Quant à attribuer à l’homme primitif un pouvoir latent, afin de se conformer aux exigences de la théorie de Darwin, où un si grand rôle revient à l’attrait de la couleur dans la sélection sexuelle, il paraît impossible à M. Hochegger d’admettre un tel pouvoir latent qui serait inné et qui s’hériterait avec constance. Il vaut mieux admettre que l’homme a hérité son pouvoir de l’animal, chez lequel Graber a su nettement le constater au moyen d’observations ingénieuses, et il ne faut pas s’étonner de trouver l’homme inférieur quelquefois à l’animal sous le rapport des sensations visuelles : l’impuissance de la vision n’est-elle pas plus fréquente chez l’homme civilisé que chez le sauvage ?

En définitive, tout nous montre que l’homme ne manifeste pas un nouveau pouvoir, mais qu’il combine seulement les éléments préexistants (sensations) d’une manière différente.
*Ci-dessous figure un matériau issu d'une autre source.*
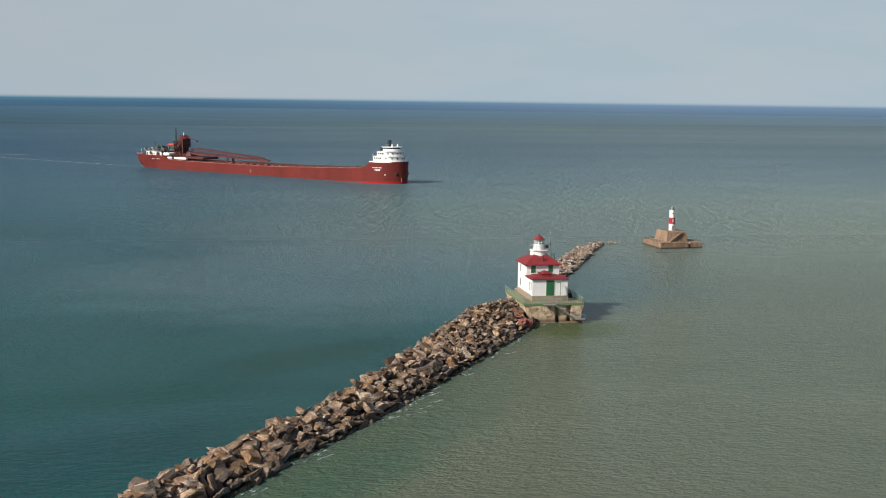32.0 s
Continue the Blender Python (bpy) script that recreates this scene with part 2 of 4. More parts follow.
def backdrop_material():
    """Emissive backdrop: hazy sky low over the lake and the last strip of water before the horizon, haze painted in as
    glow; fades out upward.
    """
    n = Nodes("haze_backdrop")
    tree = n.tree
    pos = n.put("NewGeometry").outputs["Position"]
    sep = n.put("SeparateXYZ")
    n.link(pos, sep.inputs[0])
    z = sep.outputs[2]
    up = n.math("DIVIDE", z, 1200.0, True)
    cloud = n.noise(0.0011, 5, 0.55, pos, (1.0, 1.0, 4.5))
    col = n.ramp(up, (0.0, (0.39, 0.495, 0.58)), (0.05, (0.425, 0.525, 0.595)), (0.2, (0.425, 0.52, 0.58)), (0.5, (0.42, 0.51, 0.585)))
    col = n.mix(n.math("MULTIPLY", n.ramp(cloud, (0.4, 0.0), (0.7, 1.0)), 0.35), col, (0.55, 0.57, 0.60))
    veil = n.put("MapRange")
    veil.inputs[1].default_value, veil.inputs[2].default_value = 1200.0, -2200.0
    n.link(sep.outputs[0], veil.inputs[0])
    col = n.mix(n.math("MULTIPLY", veil.outputs[0], 0.8), col, n.mix(0.7, col, (0.40, 0.435, 0.475)))
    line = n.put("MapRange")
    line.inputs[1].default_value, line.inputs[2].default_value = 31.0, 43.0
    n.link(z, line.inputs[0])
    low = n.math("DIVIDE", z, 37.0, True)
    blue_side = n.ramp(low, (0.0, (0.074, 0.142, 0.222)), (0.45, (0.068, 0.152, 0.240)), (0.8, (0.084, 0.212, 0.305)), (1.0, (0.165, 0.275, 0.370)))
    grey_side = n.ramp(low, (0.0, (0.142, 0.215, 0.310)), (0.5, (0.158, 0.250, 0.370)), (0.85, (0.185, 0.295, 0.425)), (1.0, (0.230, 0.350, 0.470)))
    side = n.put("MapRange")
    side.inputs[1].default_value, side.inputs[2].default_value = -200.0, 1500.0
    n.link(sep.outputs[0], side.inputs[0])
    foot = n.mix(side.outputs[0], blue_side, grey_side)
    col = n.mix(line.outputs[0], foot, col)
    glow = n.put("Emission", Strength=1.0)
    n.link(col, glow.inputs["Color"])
    clear = n.put("BsdfTransparent")
    fade = n.put("MapRange")
    fade.inputs[1].default_value, fade.inputs[2].default_value = 650.0, 1190.0
    n.link(z, fade.inputs[0])
    both = n.put("MixShader")
    n.link(fade.outputs[0], both.inputs[0])
    n.link(glow.outputs[0], both.inputs[1])
    n.link(clear.outputs[0], both.inputs[2])
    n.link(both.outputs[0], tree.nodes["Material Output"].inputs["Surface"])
    return n.mat


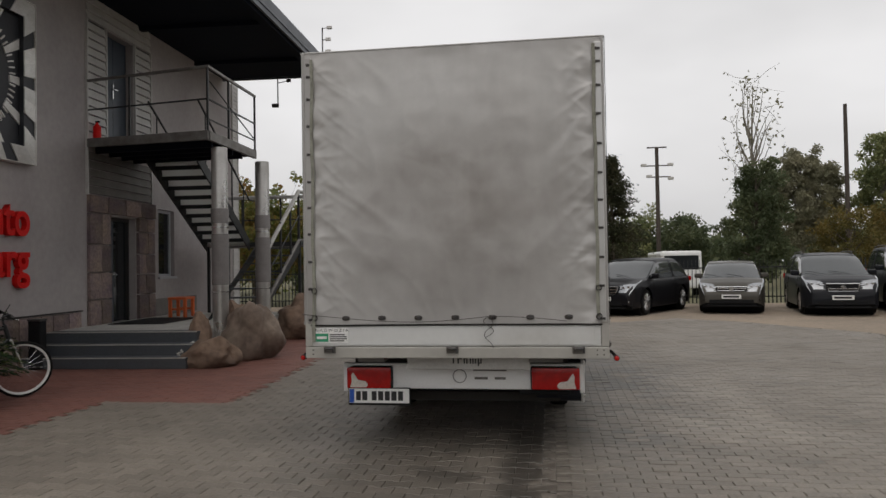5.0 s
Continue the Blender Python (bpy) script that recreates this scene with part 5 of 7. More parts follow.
# plinth of stone slabs
plinth = thing("stone_plinth", BM, "brown and grey stone slab plinth along the wall", "cladding", kind="structure")
random.seed(5)
u = 0.4
while u < 4.5:
    n = random.uniform(0.32, 0.55)
    for z0, z1 in ((0.0, 0.38), (0.39, 0.80)):
        part("slab", stone_block(u, min(u + n, 4.55), z0, z1, 0.05, u + z0), CLADDING, plinth)
    u += n
part("cap", boxes((0.002, 0.03, 0.3, 4.58, 0.80, 0.825)), DARK_METAL, plinth)

# clock: square of steel rays on black, ring of strokes, two hands
clock = thing("wall_clock", BM @ pose(0, 1.86, 4.525), "large square black wall clock with polished steel rays", "clock")
H = 1.285
part("panel", boxes((0.004, 0.03, -H + 0.01, H - 0.01, -H + 0.01, H - 0.01), bevel=0.004), CLOCK_BLACK, clock)
part("rim", boxes((0.004, 0.148, -H - 0.012, -H, -H - 0.012, H + 0.012), (0.004, 0.148, H, H + 0.012, -H - 0.012, H + 0.012), (0.004, 0.148, -H, H, H, H + 0.012), (0.004, 0.148, -H, H, -H - 0.012, -H)), CLOCK_STEEL, clock)
part("border_bed", boxes((0.031, 0.118, -H + 0.002, -1.03, -H + 0.002, H - 0.002), (0.031, 0.118, 1.03, H - 0.002, -H + 0.002, H - 0.002), (0.031, 0.118, -1.03, 1.03, 1.03, H - 0.002), (0.031, 0.118, -1.03, 1.03, -H + 0.002, -1.03)), CLOCK_BLACK, clock)


def ray_piece(a0, a1, r0, r1, x0, x1):
    """A stroke between two angles and two radii."""
    pts = [(r * math.sin(a), r * math.cos(a)) for a, r in ((a0, r0), (a1, r0), (a1, r1), (a0, r1))]
    return prism(pts, lambda u, v, w: (x0 + w, u, v), x1 - x0)


def square_ray(a0, a1, r0, inner, outer, x0, x1):
    """A plate between two angles, from a round or square inner edge to a square outer edge."""
    near, far_edge = [], []
    for k in range(9):
        a = a0 + (a1 - a0) * k / 8
        c, q = math.cos(a), math.sin(a)
        m = max(abs(c), abs(q))
        far_edge.append((outer / m * q, outer / m * c))
        rr = r0 if r0 else inner / m
        near.append((rr * q, rr * c))
    return prism(near + far_edge[::-1], lambda u, v, w: (x0 + w, u, v), x1 - x0)


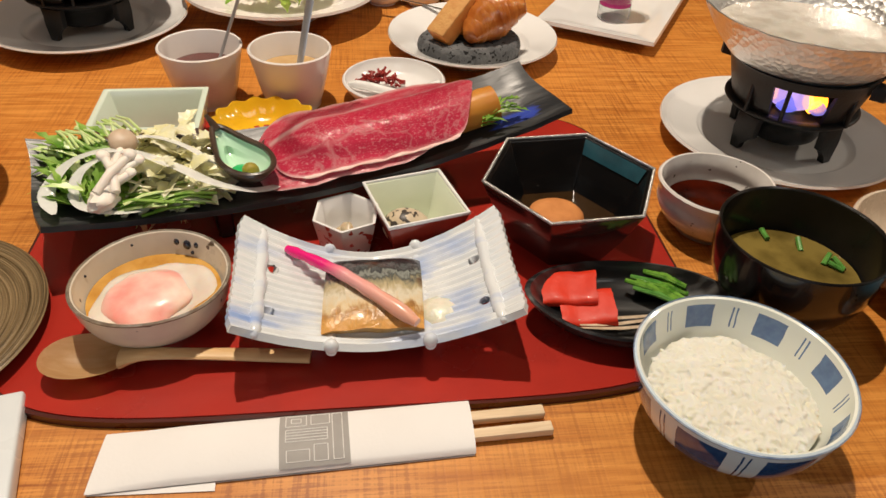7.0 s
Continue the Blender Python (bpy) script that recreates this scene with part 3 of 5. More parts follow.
def round_plate(name, label, m, R, rise, well, material=WHITE, group="", ridge=True):
    t = thing(name, label, "plate", m, group)
    w = well
    pts = [(0, 0.004), (w * 0.8, 0.004), (w * 0.82, 0.0), (w * 0.88, 0.0), (w * 0.92, 0.003), (w * 1.05, 0.006), (R - 0.004, rise - 0.0035), (R, rise - 0.001), (R - 0.001, rise + 0.001)]
    if ridge:
        pts += [(R * 0.945, rise - 0.0016), (R * 0.935, rise - 0.0023), (R * 0.90, rise - 0.0034), (R * 0.89, rise - 0.0041)]
    pts += [(w * 1.03, 0.0125), (w * 1.0, 0.0112), (w * 0.95, 0.0080), (w * 0.90, 0.0068), (0, 0.0068)]
    part("body", lathe(pts, 88), material, t)
    return t


rice_bowl()
rice()
miso_bowl()
tea_cup()
small_bowls()
round_plate("under_plate", "white porcelain plate under the black table stove", pose(0.3544, 0.3195, 0), 0.1096, 0.020, 0.072, group="under plates")
STOVE_A = pose(0.358, 0.318, 0.0072, 0, 0, -26)
stove(STOVE_A)
pan(pose(0.3562, 0.3215, 0.080))


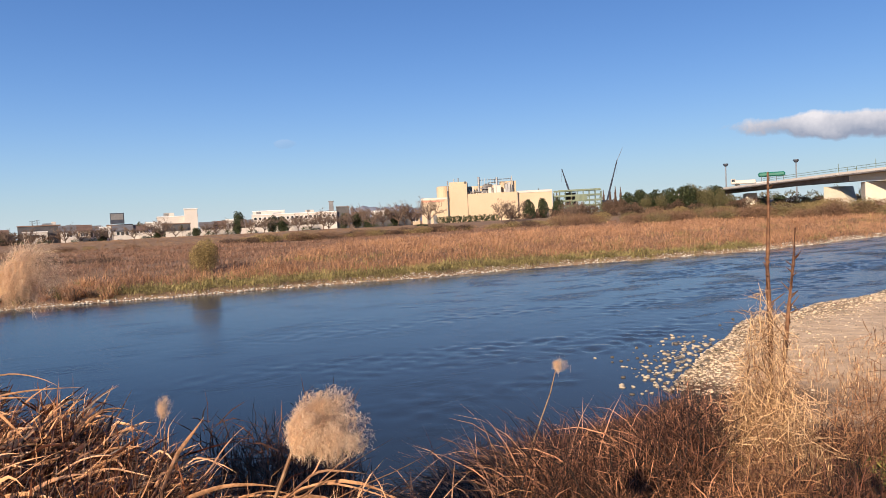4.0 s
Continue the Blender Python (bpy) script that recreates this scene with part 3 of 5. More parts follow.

Ce qui se modifie, c’est le sentiment et le jugement. La paresse de sensation dont parle Magnus n’est que paresse du jugement. M. Hochegger est occupé en ce moment à des études sur le développement du sens des couleurs chez l’enfant. Le présent opuscule formera une manière d’introduction à ces recherches personnelles dont nous souhaitons la publication prochaine.